In the summer of 2013, the Central Bank of Lebanon introduced a policy through Circular 331, to de-risk equity investments Lebanese banks make in local technology startups. It would guarantee 75% of the investment value in case of a loss and share 50% of the profits in an exit. And it was allowing banks to invest up to 3% of their entire capital in startups. This marks the first time banks in Lebanon have been able to participate in equity.
So far six funds were approved with a volume ranging between $30 to $75 million, and a ticket size range between $300,000 to $500,000 at the low end and $3 to $5 million at the high end.
Two funds are directly addressing the seed stage, which was previously absent. To boost dealflow and ensure new startups come to market, the Central Bank is also fully funding a Bootcamp program, and several training centers and accelerators.
We talked to the organizer of the Bootcamp program in Lebanon, David Munir Nabti, who is also an angel investor in the space, about Circular 331 and the recent growth of the Lebanese ecosystem.
SSW: First of all, David, what is Bootcamp?
DMN: It is a program that developed straight out of the Circular 331 directive to train entrepreneurs who are just getting started. The Bootcamp consists of two weeks of training, including the problem and concept validation, and from our side, team validation. Then they can either graduate directly into the next phase or take up to two months of continued iteration and validation until they are ready to move to the next phase.
The second phase focuses on analytics, landing pages, prototyping, business model development, financial models and pitch development. In return, we’re mandated by the Central Bank to take up to 5% equity from the startups.
SSW: How many startups are you aiming to graduate through Bootcamp this year?
DMN: For 2016, our goal is to graduate at least 100 startups through the first phase, and then have at least 15 to 20 high quality startups to come out of the second phase, ready to be picked up by accelerators and other investors up the chain. We would like to get Bootcamp to a point where we can also take it to regional hubs, and attract Lebanese expats, giving them the option to go through the Bootcamp and only come back to Lebanon if they get funding for their startup.
SSW: Two years on, how do you assess the impact of Circular 331 on the Lebanese ecosystem?
DMN: The Circular helped to accelerate the momentum of growth. The biggest business benefits, such as access to finance, have rapidly improved, and this trend will continue as new funds launch. All the different support structures, starting from Bootcamp and online accelerators, to the Kafalat loan guarantee program, VCs, and the universities, are creating a forward momentum. Ultimately, we hope this will trickle down to the government ministries and they will start feeling the pressure to address the infrastructure issues that only be addressed by them.
SSW: Apart from the Central Bank of Lebanon, do you see the banks already playing an active role in the startup ecosystem?

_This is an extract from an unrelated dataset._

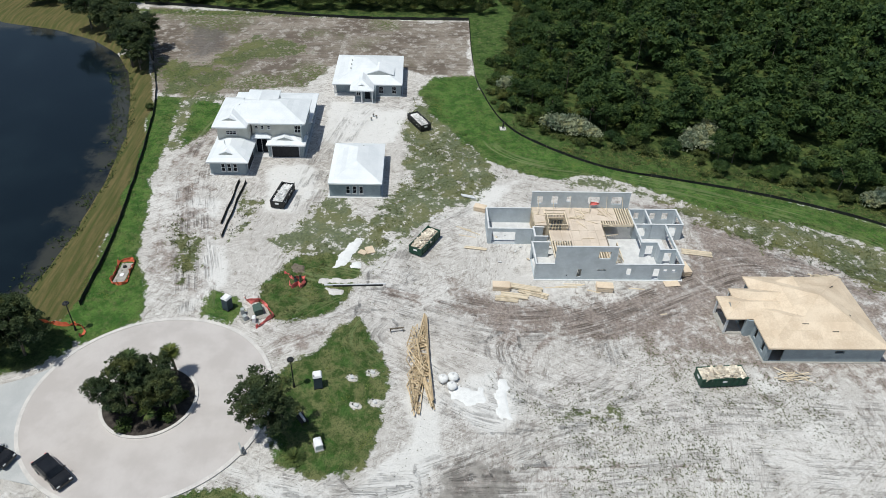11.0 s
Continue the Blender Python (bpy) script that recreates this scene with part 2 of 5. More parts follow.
FENCE_LAKE = [(144, 146), (124.5, 139), (116, 136.3), (100, 131.3), (82.6, 128), (69.4, 126), (56, 124.3), (45, 123.6), (39.2, 123.4)]
CDS, CDS_R, ISLE_R = Vector((23.1, 109.7)), 13.4, 5.0
LAWN_EAST = [(113.3, 67.9), (112.8, 76.2), (105.7, 79.4), (96.2, 76.9), (86.0, 72.0), (77.6, 67.0), (73.1, 60.9), (72.5, 56.0), (73.3, 50.7), (72.2, 45.4), (68.3, 39.5), (64.0, 33.3), (61.9, 27.6), (60.5, 21.7), (57.8, 16.9), (55.0, 11.7), (46, 1), (36, -10),
             (37, -17), (49, -7.5), (60, 6), (68, 20.5), (71.8, 30.0), (75, 40.6), (79, 49.5), (84.5, 56.2), (92, 61.6), (100.5, 65.2)]
LAWN_POND = [(101.4, 131.4), (101.0, 126.4), (87.8, 124.6), (79.2, 123.9), (70.3, 123.9), (59.8, 121.5), (51.6, 118.8), (45.5, 116.8), (38.9, 115.2), (36.4, 116.2), (32.5, 120.7), (33, 124), (39.3, 124.8), (50.8, 125.6), (71.0, 127.8), (94.7, 131.4)]
LAWN_PATCH = [(99.6, 123.0), (98.9, 119.0), (94, 117.2), (88.8, 118.1), (83.5, 119.5), (80.2, 121.4), (85, 123)]
LAWN_CIRCLE = [(36.8, 86.9), (29.3, 83.3), (24.4, 83.1), (19.7, 83.5), (14.7, 84.6), (12.5, 86.8), (12.6, 90.7), (15.5, 94.7), (19.4, 96.2), (24.3, 96.0), (28.1, 95.7), (31.1, 92.6), (34.6, 90.3)]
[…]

DMN: Yes, and we will soon see an increase in competition around funding startups. The banks can get involved with the startups in two ways; either they invest in them directly, or they allocate the money for the VC funds, which then in turn use it to invest in startups. As we get more quality startups coming on board, we’ll see more and more funding options available. And this will filter down to which investors can offer the best terms to the startups, not just for funding, but also who can offer smart money.
SSW: Who do you think holds more power in the ecosystem right now? Investors or entrepreneurs?

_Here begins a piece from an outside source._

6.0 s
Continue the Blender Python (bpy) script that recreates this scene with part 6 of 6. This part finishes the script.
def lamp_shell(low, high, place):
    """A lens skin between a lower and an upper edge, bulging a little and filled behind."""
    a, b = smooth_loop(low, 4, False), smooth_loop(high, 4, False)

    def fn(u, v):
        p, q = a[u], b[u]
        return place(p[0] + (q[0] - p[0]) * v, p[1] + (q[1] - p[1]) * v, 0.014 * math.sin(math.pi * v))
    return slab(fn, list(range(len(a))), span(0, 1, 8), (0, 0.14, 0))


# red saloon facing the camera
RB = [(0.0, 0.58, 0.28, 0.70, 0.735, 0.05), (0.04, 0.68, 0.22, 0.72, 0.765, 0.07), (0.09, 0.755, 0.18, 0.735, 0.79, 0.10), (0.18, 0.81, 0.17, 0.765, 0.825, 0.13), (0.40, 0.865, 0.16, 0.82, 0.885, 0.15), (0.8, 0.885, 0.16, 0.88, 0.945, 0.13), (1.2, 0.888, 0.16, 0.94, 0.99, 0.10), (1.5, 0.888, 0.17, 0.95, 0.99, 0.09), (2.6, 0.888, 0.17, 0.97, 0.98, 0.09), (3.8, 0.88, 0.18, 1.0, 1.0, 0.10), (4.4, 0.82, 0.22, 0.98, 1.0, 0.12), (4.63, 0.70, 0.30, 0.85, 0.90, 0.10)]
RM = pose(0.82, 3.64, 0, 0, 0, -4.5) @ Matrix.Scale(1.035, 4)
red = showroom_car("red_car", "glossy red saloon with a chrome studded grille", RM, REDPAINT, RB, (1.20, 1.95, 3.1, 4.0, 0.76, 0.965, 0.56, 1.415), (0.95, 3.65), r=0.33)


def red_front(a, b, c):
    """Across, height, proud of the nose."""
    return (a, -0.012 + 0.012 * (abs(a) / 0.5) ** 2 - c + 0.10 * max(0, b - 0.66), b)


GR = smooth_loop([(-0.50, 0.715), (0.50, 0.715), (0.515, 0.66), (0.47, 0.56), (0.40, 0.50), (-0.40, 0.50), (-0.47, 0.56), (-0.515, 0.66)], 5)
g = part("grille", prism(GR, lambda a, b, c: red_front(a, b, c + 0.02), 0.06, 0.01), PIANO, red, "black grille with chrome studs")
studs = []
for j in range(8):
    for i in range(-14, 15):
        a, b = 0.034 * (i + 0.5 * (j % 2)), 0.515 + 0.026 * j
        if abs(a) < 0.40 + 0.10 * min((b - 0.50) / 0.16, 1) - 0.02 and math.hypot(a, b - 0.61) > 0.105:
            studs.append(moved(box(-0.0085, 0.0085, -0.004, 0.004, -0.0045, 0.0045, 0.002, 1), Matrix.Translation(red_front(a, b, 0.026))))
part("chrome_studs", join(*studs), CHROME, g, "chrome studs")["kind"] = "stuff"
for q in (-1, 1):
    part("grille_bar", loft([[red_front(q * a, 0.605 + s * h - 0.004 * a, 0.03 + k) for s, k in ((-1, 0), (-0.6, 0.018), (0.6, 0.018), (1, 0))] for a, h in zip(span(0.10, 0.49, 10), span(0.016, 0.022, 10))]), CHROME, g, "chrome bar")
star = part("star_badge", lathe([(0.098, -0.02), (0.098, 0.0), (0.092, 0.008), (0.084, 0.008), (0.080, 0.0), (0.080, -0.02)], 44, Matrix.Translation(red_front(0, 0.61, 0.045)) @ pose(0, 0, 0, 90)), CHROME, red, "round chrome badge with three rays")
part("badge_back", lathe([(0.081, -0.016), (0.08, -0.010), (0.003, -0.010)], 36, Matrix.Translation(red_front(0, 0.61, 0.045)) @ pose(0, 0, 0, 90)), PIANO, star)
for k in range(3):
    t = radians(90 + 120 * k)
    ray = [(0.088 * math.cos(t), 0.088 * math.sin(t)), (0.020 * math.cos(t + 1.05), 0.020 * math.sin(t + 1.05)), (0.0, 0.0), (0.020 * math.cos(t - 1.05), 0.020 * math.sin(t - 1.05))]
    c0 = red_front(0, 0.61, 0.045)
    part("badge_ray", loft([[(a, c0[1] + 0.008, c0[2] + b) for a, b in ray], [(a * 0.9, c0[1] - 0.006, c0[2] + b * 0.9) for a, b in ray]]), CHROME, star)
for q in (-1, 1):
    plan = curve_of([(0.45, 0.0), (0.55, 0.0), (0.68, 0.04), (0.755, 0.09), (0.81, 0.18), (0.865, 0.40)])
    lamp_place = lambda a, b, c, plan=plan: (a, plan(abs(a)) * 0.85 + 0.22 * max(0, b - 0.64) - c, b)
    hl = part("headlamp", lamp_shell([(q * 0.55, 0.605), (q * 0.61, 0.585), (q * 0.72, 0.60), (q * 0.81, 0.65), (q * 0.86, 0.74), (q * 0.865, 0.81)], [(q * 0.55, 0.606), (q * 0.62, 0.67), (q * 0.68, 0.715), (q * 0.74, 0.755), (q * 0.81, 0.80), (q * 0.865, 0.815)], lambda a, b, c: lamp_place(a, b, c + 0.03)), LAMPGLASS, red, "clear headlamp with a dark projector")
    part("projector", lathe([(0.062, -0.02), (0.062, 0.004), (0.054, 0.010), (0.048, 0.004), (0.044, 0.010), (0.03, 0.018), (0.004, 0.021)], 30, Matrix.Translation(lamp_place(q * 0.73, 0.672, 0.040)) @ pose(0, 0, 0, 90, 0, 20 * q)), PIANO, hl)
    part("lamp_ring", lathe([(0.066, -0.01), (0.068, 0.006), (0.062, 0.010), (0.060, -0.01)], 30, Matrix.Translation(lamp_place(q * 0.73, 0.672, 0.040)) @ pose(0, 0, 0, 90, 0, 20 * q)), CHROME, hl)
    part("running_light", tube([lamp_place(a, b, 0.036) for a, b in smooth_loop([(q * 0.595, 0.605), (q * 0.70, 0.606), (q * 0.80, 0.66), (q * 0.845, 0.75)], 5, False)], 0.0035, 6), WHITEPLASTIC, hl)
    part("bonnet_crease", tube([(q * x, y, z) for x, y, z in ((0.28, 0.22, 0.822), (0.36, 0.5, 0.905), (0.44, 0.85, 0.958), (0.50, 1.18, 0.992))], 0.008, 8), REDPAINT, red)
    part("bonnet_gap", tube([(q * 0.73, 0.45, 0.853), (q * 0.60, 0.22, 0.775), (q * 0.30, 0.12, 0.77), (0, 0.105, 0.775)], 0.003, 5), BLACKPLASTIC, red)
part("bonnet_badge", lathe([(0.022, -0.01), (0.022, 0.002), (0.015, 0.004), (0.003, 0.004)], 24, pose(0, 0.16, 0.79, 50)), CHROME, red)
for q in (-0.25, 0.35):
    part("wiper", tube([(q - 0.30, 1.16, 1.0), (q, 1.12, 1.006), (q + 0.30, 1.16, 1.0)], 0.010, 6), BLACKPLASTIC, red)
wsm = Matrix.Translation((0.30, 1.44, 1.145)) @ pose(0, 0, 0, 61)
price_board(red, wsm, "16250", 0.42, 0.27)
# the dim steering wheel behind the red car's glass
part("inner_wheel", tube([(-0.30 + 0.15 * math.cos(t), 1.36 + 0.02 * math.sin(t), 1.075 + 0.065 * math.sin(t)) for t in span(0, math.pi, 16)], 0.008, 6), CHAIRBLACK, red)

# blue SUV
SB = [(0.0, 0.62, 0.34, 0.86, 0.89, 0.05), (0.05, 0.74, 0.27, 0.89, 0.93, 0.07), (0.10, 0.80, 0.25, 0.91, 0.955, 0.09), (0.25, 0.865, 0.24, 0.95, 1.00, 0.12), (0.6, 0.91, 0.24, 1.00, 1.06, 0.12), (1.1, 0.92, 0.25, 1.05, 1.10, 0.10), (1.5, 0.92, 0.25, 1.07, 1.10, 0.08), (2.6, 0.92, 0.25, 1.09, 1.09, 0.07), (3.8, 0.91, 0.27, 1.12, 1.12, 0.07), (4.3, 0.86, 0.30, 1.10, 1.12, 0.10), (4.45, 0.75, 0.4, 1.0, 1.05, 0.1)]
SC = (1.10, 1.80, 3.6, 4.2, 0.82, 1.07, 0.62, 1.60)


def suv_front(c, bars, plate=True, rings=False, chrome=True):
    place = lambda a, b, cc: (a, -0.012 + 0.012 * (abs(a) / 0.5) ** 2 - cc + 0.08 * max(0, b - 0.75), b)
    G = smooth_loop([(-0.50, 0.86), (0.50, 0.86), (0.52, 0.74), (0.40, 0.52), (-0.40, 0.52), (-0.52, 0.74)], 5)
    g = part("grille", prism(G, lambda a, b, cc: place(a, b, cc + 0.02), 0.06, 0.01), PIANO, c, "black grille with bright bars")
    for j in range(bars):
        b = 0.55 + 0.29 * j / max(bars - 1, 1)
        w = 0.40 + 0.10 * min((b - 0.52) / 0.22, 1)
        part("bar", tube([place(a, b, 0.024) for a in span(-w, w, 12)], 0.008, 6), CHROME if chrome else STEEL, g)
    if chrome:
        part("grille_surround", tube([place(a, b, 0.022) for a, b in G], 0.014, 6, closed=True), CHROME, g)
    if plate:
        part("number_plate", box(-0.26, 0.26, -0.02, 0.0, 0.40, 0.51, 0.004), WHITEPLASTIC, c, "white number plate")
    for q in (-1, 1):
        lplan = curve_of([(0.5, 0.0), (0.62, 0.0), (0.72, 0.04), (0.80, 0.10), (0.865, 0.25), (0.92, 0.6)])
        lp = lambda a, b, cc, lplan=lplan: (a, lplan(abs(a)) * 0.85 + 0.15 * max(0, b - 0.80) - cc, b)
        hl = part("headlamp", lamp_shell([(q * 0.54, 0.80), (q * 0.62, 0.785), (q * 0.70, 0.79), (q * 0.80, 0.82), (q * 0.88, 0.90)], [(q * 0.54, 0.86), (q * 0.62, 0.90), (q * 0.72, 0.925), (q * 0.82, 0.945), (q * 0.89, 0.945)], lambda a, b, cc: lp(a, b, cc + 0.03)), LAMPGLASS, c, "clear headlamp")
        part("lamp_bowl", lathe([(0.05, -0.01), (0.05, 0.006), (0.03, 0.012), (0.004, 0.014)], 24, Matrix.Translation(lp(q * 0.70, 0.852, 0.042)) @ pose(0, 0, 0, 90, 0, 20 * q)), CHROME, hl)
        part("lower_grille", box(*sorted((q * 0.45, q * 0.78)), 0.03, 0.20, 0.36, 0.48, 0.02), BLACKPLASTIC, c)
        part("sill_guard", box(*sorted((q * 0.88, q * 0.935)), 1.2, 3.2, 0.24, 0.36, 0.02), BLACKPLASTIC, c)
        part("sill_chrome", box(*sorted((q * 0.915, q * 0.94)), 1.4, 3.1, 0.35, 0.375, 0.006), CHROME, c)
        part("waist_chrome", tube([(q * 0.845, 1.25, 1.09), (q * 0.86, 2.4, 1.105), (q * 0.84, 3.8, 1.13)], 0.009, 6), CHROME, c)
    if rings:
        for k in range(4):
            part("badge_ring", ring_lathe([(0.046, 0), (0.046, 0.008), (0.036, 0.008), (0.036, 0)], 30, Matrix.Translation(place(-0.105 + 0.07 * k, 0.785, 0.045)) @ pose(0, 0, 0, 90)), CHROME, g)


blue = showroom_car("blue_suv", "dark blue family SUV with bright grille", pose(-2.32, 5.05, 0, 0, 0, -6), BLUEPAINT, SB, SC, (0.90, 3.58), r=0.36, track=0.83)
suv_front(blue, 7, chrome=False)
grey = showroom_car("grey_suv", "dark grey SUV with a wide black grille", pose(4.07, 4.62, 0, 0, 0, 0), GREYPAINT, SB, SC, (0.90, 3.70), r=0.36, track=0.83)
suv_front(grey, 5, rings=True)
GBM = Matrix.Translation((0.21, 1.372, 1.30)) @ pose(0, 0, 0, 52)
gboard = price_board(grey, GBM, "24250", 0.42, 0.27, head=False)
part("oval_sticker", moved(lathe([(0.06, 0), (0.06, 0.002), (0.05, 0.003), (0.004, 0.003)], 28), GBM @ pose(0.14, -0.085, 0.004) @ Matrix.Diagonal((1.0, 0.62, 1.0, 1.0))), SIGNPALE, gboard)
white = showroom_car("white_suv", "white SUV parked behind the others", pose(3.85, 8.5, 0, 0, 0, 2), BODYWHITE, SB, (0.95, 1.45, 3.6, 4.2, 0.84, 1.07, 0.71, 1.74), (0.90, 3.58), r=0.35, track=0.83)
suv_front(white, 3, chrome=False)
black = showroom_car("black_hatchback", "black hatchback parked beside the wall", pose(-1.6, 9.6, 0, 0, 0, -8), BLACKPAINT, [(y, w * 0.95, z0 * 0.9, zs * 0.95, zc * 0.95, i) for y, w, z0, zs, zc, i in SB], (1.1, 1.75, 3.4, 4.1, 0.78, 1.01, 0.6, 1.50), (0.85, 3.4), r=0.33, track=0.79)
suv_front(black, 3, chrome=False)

DMN: Definitely the investors for now. But as the startup community becomes more savvy, the power dynamic will likely shift to the startups. The banks are constrained slightly more than startups, because Circular 331 requires them to invest in startups based in Lebanon. However, if startups don’t get the terms they want, they can still go abroad.

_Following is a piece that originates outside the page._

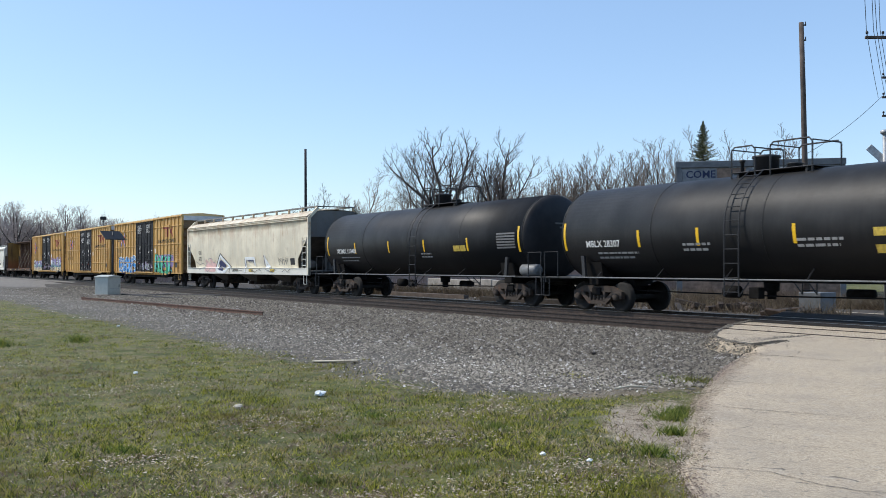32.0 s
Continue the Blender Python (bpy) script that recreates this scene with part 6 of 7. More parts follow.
WEED_TUFTS = ((7.85, 7.62, 0.16), (8.4, 7.90, 0.14), (8.12, 7.75, 0.12), (7.22, 6.92, 0.13), (6.25, 6.27, 0.14), (10.6, 9.85, 0.30), (0.9, 27.0, 0.6), (0.2, 29.5, 0.7), (2.2, 25.5, 0.3), (3.0, 22.5, 0.25), (4.6, 22.6, 0.22), (1.4, 20.5, 0.2), (4.3, 8.5, 0.25), (5.2, 9.6, 0.2), (3.2, 6.9, 0.22), (2.2, 8.9, 0.2), (5.9, 8.2, 0.2))


def weed_spots(n):
    i = rng.integers(0, len(WEED_TUFTS), n)
    c = np.array(WEED_TUFTS)[i]
    x, y = c[:, 0] + rng.standard_normal(n) * c[:, 2] * (0.1 + 1.1 * rng.random(n) ** 2), c[:, 1] + rng.standard_normal(n) * c[:, 2] * (0.1 + 1.3 * rng.random(n) ** 2) * 1.3
    return np.stack([x, y, -0.305 + swell(x, y)], 1), np.where(c[:, 2] > 0.5, 3.6, np.where(c[:, 1] > 15, 2.2, np.where(c[:, 0] > 6, 1.25, 0.7)))


blades(5200, weed_spots, (0.03, 0.11), 0.007, WEED, "weeds", "tufts of rank green weeds")


def straw_spots(n):
    i = rng.integers(0, 60, n)
    cx = 25.2 + 9 * ((i * 37) % 60) / 60.0
    cy = 18 + 45 * ((i * 23) % 60) / 60.0
    return np.stack([cx + rng.standard_normal(n) * 0.35, cy + rng.standard_normal(n) * 0.5, np.full(n, -0.26)], 1), np.full(n, 1.0)


def bank_spots(n):
    x = 26.4 + 7.5 * rng.random(n) ** 1.3
    y = 15.5 + 24 * rng.random(n)
    thick = 0.5 + 0.5 * np.sin(x * 1.7 + y * 0.9) * np.sin(y * 1.3 + 1.0)
    keep = (rng.random(n) < 0.25 + 0.75 * thick) & (y > np.interp(x, EDGE_X, EDGE_Y) + 0.4)
    x, y = x[keep], y[keep]
    return np.stack([x, y, np.full(len(x), -0.27)], 1), 0.5 + 0.9 * thick[keep]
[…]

We’ve already seen many startups move abroad in search of better investment and growth opportunities. Ideally, we will see less of that, and more startups staying here because with the coming years, they will be able to get better deals, smart money, great support from the ecosystem, people to hire and work with, and the opportunity to stay closer to their families.
SSW: At which stage would you say the startup ecosystem is in Lebanon right now?
DMN: The ecosystem as a whole is still at the seed stage. We need to have more accelerators, more investor networks supporting startups at different stages, technical labs, and research universities. When you look deeper into something like universities, every educational institution should have a hackathon or some equally in-depth experience at least once a month to involve its students and faculty members. On the bright side, we’ve already had a couple of sizeable exits, with a few more on the way this year. The entrepreneurs that come out of that do stay on in the ecosystem and invest as angels or VCs and build on their success to help others. And that leads to having more smart money in the ecosystem.
SSW: Finally, are you optimistic about the quality of startups coming out of Lebanon?
DMN: We are starting to see a trickle of brain gain and it is a reason to be optimistic. It is still smaller than the brain drain that continues to bleed talent from the country, but we are seeing more expat entrepreneurs looking to base at least part of their operations here, or return completely. This is an exciting indicator of a reverse trend and we aim to do even more outreach events to Lebanese communities to continue it.
Our diaspora has built up substantial experience, good financial means, and influentials network, and it would be a great benefit to the country if we could engage them in a meaningful manner. As Mark Zuckerberg says, “Train your people so they can go anywhere; treat them such that they don’t want to go anywhere.”